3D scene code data
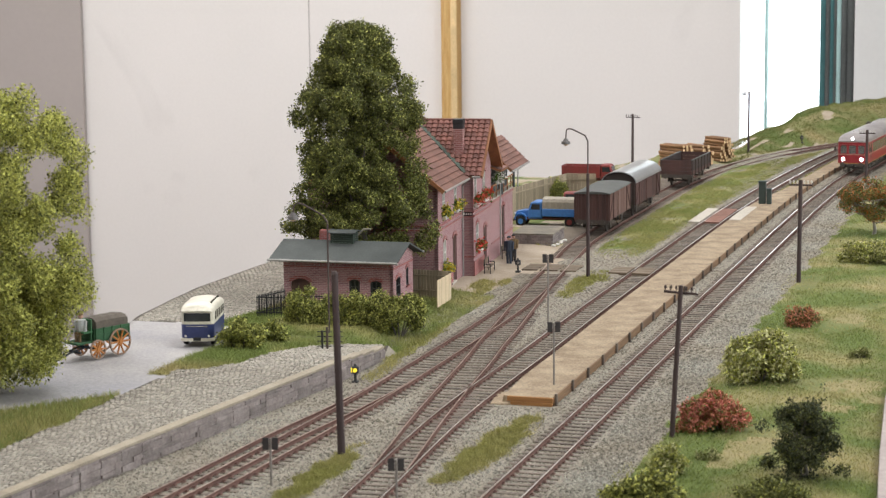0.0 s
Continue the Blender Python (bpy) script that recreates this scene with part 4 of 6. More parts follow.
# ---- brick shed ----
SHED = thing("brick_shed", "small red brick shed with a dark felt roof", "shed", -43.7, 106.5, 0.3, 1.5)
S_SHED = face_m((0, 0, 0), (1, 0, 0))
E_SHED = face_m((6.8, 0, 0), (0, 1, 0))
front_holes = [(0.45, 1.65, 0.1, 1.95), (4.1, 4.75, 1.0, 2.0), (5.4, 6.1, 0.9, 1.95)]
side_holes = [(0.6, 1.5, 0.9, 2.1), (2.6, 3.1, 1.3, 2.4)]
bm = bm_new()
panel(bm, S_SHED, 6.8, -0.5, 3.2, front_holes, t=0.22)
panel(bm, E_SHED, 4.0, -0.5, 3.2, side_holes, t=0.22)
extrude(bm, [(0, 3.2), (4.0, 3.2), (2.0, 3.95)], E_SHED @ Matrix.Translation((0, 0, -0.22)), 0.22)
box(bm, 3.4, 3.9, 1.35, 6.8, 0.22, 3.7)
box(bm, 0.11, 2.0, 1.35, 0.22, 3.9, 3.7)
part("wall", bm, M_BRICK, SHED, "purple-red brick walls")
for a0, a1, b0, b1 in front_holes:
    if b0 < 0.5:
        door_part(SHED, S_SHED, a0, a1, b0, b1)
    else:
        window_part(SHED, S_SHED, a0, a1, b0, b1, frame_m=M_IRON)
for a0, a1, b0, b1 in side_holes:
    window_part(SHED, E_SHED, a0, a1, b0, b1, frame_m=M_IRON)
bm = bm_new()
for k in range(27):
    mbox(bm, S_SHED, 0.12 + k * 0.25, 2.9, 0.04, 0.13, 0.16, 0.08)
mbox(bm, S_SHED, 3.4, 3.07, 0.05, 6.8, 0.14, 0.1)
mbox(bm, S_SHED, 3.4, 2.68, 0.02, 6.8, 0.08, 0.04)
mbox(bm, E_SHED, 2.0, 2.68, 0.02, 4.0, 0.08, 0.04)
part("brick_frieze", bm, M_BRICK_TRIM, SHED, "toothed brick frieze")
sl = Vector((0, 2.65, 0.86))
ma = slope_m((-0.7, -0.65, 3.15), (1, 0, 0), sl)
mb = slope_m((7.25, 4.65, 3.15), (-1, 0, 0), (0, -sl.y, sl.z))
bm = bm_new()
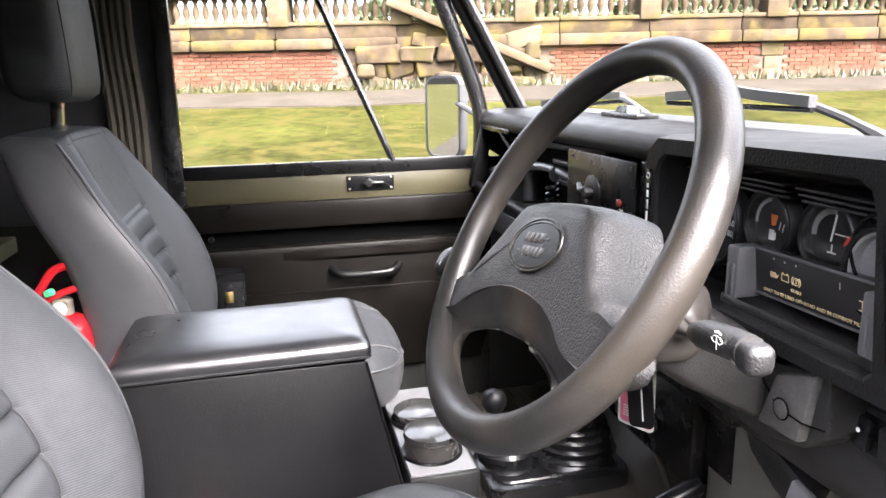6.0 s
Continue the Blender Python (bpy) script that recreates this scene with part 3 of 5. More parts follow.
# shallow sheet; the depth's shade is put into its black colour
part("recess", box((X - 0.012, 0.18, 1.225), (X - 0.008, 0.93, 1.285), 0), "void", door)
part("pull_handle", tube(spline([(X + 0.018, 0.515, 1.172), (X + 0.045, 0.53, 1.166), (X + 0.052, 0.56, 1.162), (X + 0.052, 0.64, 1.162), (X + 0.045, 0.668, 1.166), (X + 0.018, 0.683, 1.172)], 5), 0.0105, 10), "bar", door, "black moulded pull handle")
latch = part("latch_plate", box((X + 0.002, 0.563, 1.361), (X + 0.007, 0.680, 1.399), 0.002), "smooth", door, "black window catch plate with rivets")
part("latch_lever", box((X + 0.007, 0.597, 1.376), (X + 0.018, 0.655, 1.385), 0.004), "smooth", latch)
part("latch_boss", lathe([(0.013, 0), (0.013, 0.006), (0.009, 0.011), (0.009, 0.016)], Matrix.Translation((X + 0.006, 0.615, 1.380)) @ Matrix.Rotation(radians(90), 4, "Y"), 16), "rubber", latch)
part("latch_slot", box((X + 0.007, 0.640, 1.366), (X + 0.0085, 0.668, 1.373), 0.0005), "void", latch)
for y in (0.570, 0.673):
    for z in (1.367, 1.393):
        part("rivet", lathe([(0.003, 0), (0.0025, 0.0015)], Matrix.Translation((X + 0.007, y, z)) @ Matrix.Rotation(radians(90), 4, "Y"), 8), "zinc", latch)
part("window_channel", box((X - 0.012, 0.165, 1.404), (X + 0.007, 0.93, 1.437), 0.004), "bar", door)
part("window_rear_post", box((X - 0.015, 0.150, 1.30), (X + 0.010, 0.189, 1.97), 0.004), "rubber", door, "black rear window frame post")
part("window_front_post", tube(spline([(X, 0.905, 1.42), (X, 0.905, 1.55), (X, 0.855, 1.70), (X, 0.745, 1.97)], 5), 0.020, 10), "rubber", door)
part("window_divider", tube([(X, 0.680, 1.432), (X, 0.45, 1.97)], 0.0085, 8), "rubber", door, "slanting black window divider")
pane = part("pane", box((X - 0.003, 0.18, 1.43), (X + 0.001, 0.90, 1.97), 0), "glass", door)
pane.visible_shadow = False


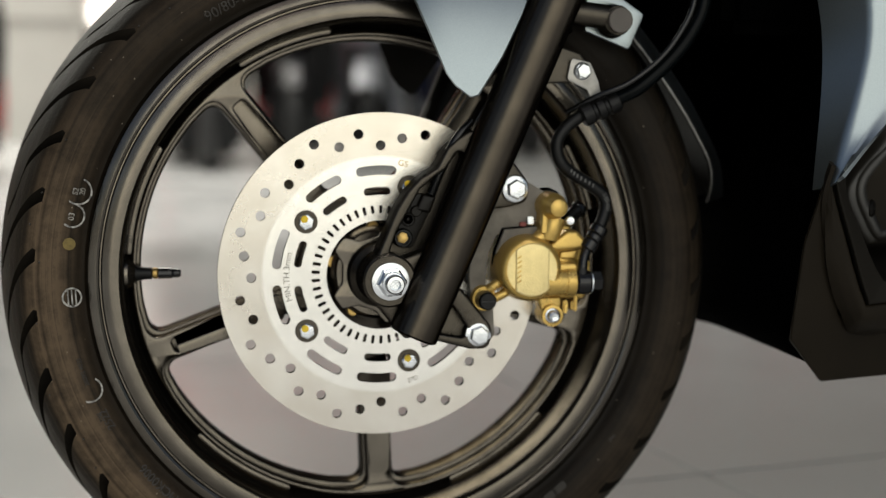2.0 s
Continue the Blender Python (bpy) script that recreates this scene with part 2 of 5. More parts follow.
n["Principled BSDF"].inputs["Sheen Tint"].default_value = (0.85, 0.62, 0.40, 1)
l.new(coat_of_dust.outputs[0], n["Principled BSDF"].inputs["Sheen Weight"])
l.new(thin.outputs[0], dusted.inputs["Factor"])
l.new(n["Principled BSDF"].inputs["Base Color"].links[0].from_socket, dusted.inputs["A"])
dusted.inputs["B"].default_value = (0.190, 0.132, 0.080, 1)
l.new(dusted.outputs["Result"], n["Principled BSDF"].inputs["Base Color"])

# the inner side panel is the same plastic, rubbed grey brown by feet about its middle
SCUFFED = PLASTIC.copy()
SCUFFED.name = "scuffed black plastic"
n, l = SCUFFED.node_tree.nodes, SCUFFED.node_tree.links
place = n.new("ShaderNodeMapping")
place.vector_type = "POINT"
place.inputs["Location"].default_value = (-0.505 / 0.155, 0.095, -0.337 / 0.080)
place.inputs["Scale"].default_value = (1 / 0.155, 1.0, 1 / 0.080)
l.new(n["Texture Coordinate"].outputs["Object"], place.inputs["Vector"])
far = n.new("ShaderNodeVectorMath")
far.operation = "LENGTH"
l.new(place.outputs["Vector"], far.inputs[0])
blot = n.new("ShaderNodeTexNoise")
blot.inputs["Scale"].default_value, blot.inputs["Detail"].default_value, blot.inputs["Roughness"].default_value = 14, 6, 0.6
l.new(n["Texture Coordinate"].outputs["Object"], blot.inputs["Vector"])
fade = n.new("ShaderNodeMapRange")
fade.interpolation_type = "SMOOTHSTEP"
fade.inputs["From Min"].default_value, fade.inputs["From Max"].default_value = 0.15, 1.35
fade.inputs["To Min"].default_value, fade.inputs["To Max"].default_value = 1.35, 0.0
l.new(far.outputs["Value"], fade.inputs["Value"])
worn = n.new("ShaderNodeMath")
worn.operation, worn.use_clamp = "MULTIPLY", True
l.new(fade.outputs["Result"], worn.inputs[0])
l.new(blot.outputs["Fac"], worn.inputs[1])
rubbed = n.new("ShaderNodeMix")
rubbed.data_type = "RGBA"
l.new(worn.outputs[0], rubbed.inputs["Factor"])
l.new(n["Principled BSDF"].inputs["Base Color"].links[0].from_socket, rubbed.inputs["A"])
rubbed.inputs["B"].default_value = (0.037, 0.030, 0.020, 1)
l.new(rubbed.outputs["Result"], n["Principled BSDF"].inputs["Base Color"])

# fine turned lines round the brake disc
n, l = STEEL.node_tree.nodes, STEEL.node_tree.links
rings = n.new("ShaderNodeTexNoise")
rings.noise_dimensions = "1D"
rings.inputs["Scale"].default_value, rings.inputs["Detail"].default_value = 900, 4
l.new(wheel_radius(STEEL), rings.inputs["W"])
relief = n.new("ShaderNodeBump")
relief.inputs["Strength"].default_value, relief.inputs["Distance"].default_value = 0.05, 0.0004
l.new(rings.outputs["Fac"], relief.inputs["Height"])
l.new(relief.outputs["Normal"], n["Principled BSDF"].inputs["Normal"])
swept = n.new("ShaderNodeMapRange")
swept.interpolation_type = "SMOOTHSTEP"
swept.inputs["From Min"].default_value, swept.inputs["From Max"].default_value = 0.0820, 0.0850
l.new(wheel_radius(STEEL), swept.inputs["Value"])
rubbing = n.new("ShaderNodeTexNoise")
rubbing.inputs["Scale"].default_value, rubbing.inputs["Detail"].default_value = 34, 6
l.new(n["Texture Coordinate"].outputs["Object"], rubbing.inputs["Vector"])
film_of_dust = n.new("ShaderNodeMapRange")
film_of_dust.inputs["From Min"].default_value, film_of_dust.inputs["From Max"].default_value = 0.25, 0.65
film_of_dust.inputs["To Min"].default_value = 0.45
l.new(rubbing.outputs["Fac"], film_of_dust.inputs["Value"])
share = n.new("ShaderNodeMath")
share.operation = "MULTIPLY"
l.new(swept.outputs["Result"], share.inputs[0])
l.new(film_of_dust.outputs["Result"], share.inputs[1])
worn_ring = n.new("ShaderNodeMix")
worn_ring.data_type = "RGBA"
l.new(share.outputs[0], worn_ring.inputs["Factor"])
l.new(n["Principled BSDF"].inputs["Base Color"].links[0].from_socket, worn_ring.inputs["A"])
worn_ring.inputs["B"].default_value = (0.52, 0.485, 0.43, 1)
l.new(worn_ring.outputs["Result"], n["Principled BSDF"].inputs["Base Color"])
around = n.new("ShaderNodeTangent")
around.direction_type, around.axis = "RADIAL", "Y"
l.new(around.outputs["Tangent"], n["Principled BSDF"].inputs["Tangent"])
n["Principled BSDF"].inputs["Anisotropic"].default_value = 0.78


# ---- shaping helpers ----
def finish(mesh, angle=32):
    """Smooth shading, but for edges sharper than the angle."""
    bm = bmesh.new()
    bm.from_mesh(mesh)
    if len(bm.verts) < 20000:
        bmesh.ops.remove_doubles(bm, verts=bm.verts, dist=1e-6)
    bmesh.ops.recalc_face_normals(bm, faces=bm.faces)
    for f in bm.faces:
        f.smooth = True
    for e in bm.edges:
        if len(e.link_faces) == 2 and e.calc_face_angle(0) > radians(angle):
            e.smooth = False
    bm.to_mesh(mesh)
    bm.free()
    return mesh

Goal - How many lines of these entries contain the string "that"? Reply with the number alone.

Final result - 3